Segundo Colombaroli, a PEC coloca os empresários diante de duas escolhas desafiadoras. “Ou você mantém os seis dias de funcionamento e contrata mais pessoas, o que aumenta seus custos fixos, ou reduz os dias de funcionamento, o que diminui o faturamento. No primeiro caso, você terá que repassar os custos para os preços dos produtos ou serviços. Mas será que seus clientes continuarão comprando? Terão dinheiro para gastar no comércio? Também não enfrentarão os mesmos problemas pela mudança da carga horária?”, questiona.

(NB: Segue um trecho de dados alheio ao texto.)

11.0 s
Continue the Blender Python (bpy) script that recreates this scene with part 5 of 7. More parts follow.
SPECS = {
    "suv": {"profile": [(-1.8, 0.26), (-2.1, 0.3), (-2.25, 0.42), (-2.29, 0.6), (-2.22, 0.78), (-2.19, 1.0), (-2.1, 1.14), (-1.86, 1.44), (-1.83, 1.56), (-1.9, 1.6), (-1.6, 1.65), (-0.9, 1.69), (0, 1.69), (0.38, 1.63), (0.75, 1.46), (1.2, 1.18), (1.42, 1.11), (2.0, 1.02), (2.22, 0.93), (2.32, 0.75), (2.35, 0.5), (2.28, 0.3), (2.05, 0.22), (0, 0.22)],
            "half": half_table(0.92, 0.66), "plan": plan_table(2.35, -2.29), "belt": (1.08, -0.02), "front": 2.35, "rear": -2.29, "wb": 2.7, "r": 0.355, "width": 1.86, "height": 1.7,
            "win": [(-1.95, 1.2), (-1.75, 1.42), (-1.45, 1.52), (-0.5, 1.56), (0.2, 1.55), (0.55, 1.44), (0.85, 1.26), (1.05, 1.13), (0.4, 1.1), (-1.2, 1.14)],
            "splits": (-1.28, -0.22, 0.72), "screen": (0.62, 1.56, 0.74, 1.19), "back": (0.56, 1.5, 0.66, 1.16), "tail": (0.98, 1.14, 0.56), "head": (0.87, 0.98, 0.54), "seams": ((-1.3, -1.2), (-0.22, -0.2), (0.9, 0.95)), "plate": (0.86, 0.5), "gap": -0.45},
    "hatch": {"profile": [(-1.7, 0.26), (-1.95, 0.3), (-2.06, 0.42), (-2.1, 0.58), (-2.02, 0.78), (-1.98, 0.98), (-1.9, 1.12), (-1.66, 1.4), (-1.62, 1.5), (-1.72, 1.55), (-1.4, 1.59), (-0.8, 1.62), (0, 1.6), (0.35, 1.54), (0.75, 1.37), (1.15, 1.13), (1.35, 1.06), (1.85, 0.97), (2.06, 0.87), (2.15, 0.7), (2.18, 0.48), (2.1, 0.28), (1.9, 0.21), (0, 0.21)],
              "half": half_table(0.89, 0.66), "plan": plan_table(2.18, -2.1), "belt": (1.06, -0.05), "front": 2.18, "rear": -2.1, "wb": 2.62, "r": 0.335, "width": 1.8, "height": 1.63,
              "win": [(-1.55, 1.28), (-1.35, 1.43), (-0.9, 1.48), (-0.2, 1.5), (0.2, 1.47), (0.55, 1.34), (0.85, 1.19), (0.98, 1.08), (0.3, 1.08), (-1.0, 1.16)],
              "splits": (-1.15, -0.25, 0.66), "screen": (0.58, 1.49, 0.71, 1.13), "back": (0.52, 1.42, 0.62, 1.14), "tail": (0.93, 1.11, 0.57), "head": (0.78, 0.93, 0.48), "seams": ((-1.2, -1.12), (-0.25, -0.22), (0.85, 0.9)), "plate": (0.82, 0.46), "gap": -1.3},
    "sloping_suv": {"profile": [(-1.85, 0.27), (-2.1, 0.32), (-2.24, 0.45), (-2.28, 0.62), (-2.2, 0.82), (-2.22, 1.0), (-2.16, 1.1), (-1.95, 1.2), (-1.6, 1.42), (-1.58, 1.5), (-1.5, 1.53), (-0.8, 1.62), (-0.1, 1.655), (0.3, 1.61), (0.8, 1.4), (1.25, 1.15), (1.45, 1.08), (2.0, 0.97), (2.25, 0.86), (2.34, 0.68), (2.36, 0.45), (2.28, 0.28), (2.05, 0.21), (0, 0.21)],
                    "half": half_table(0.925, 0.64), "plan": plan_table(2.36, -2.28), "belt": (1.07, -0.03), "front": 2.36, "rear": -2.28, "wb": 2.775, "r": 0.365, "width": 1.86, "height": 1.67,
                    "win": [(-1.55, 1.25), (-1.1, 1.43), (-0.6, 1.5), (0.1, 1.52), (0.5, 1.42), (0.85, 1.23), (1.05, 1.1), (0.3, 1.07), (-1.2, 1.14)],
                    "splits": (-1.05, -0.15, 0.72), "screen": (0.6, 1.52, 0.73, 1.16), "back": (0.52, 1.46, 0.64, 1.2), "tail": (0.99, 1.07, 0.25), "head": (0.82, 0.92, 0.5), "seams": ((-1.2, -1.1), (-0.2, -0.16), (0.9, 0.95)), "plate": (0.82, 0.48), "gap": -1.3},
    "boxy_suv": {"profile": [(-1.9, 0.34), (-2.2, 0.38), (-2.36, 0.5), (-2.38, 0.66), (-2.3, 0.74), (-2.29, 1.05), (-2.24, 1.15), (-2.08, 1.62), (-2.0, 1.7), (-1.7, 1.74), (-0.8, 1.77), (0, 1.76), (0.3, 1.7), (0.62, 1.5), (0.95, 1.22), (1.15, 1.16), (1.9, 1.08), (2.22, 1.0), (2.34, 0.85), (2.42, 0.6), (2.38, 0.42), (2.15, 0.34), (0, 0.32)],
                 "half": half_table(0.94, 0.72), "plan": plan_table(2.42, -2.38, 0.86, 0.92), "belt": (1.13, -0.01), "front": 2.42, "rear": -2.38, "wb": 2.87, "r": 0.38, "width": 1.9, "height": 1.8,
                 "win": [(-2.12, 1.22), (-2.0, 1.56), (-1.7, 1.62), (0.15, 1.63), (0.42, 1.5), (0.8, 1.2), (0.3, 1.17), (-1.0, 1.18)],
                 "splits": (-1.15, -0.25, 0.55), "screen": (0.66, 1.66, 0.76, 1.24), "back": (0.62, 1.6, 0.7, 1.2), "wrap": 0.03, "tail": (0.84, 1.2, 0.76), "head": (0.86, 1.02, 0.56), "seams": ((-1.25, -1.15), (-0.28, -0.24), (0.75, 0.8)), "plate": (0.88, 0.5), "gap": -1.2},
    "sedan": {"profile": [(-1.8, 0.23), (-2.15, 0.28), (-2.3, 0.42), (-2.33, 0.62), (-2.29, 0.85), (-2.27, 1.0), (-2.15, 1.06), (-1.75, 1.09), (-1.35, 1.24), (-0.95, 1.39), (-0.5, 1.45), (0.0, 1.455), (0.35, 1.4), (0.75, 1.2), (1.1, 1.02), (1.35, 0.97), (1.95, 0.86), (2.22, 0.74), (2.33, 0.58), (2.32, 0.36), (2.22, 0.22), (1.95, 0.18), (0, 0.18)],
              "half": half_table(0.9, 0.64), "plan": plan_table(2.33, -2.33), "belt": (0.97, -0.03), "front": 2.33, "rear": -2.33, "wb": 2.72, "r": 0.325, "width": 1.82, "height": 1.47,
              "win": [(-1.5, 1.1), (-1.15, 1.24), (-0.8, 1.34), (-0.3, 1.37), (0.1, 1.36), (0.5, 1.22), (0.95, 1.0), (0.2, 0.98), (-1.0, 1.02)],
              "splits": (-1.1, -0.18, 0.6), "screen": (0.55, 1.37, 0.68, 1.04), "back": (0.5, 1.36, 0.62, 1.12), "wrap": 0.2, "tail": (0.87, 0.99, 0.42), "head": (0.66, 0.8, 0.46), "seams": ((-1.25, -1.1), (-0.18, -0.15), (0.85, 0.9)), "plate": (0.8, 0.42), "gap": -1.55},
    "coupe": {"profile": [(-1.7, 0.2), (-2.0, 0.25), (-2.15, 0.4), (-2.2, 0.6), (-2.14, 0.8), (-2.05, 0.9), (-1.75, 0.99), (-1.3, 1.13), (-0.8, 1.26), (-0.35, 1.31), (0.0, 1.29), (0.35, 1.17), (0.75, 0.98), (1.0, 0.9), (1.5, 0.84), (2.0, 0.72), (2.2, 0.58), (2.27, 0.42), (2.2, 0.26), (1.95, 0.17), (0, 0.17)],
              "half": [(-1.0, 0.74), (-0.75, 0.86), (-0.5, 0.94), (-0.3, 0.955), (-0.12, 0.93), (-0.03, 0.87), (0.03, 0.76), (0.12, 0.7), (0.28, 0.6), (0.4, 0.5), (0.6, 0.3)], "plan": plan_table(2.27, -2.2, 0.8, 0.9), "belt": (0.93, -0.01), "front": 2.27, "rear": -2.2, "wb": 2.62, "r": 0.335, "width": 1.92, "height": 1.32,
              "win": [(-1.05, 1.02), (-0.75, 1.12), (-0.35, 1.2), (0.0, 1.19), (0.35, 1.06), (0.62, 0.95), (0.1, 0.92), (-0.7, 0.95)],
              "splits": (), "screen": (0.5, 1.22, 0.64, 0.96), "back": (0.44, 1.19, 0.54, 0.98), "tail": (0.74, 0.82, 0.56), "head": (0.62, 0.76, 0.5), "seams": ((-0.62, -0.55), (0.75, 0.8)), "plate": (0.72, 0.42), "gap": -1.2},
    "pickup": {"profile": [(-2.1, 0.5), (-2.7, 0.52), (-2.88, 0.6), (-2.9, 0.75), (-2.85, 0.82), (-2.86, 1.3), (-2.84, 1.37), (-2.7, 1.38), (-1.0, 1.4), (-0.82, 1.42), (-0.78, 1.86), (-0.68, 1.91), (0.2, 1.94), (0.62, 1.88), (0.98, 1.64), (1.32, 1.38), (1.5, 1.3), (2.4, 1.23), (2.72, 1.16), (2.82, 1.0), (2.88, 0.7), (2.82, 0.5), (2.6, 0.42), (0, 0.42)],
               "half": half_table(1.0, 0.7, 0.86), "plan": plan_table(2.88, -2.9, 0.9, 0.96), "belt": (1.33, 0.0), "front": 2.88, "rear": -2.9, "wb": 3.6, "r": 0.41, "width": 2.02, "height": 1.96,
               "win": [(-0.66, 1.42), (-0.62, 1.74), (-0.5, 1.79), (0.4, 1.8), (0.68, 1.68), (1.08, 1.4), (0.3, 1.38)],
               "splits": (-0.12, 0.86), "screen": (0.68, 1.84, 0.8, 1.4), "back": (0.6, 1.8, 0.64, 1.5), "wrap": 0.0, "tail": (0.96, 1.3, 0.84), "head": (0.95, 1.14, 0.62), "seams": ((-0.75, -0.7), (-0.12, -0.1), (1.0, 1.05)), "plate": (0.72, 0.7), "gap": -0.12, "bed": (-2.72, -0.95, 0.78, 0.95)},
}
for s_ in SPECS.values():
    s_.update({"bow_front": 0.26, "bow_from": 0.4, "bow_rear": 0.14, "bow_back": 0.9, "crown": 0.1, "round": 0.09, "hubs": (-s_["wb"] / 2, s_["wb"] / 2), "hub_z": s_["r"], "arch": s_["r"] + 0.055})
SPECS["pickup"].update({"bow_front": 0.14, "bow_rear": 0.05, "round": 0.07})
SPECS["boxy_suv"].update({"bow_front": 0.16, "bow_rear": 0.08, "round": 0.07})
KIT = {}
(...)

No segundo cenário, os empresários podem acabar sacrificando sua própria renda e o reinvestimento no negócio. “Você passa a ter menos sobras, menos recursos financeiros, menos lucro. Mas esse lucro não é para você se manter? E como ficam sua família, seus filhos, seu futuro? E como fica seu negócio, sem dinheiro que sobre para ser reinvestido, melhorando e aumentando a oferta de produtos ou serviços?”, pontua Colombaroli.

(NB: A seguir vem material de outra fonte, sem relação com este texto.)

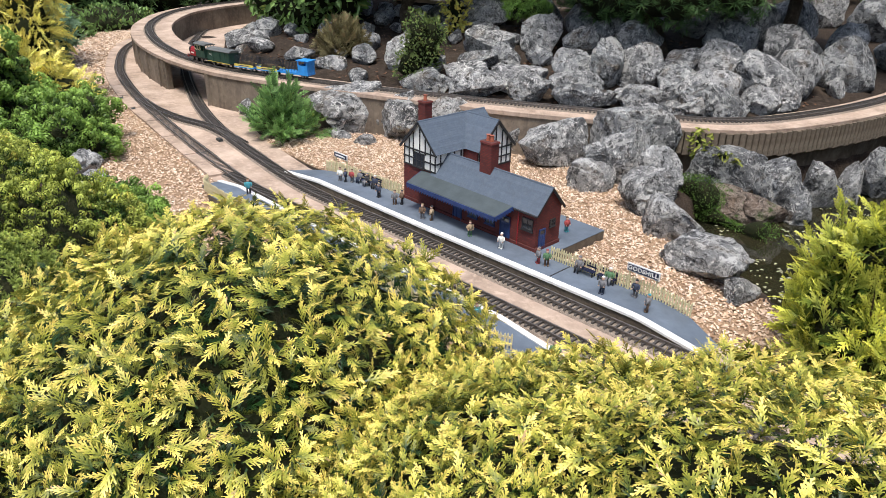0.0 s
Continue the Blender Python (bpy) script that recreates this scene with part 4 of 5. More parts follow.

Questões práticas e o impacto na competitividade
Outro ponto levantado por Colombaroli é a dificuldade prática de encontrar mão de obra para preencher as lacunas que a mudança na jornada de trabalho exigiria. “Você encontra essas pessoas? Está fácil contratar no cenário atual? Há mão de obra disponível no mercado? E mesmo que haja, essas pessoas irão ter dois empregos? O segundo emprego será registrado ou será na informalidade?”, pergunta.

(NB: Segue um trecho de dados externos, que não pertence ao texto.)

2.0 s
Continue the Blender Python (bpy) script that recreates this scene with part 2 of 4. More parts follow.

Ele também alerta que a medida pode aumentar a competitividade desigual entre grandes e pequenos negócios. “Os grandes empregadores têm condições de diluir esses custos em uma estrutura maior ou até automatizar operações. Mas o que acontece com o pequeno lojista, com o dono de uma padaria ou com o pequeno produtor rural que depende de cada centavo para se manter?”, indaga. Colombaroli reforça que os pequenos e médios negócios são os pilares da economia brasileira, gerando seis a cada dez novas vagas de emprego em Minas Gerais, segundo dados do governo estadual.
Um alerta vindo da França
Para embasar sua análise, Colombaroli traz um exemplo internacional. “Devemos lembrar que a França, em 1982, tentou reduzir a jornada de trabalho semanal em uma hora somente, e os efeitos foram no sentido contrário, com demissões em massa. Isso gerou desemprego e enfraqueceu o mercado de trabalho”, afirma. Ele destacou que o Brasil, com sua alta carga tributária e renda per capita reduzida, não pode se dar ao luxo de adotar medidas similares sem uma análise cuidadosa dos impactos econômicos.
Debate amplo é essencial
Apesar de sua visão crítica, Colombaroli deixa claro que não é contra a melhoria das condições de trabalho. “Sempre defenderemos uma melhoria nas condições de trabalho, de saúde física e mental, de tempo para estudo, lazer e convívio familiar para todos os trabalhadores. Isso é imprescindível em qualquer empresa e sociedade moderna. Mas essas mudanças precisam ser feitas com equilíbrio, sem desmoronar os negócios, especialmente os pequenos”, conclui.
Agora que a PEC alcançou o número necessário de assinaturas para ser protocolada na Câmara dos Deputados, será analisada pela Comissão de Constituição, Justiça e Cidadania (CCJ). Caso aprovada, seguirá para uma Comissão Especial, que poderá propor alterações ao texto antes de ser votada no plenário da Câmara e, posteriormente, no Senado.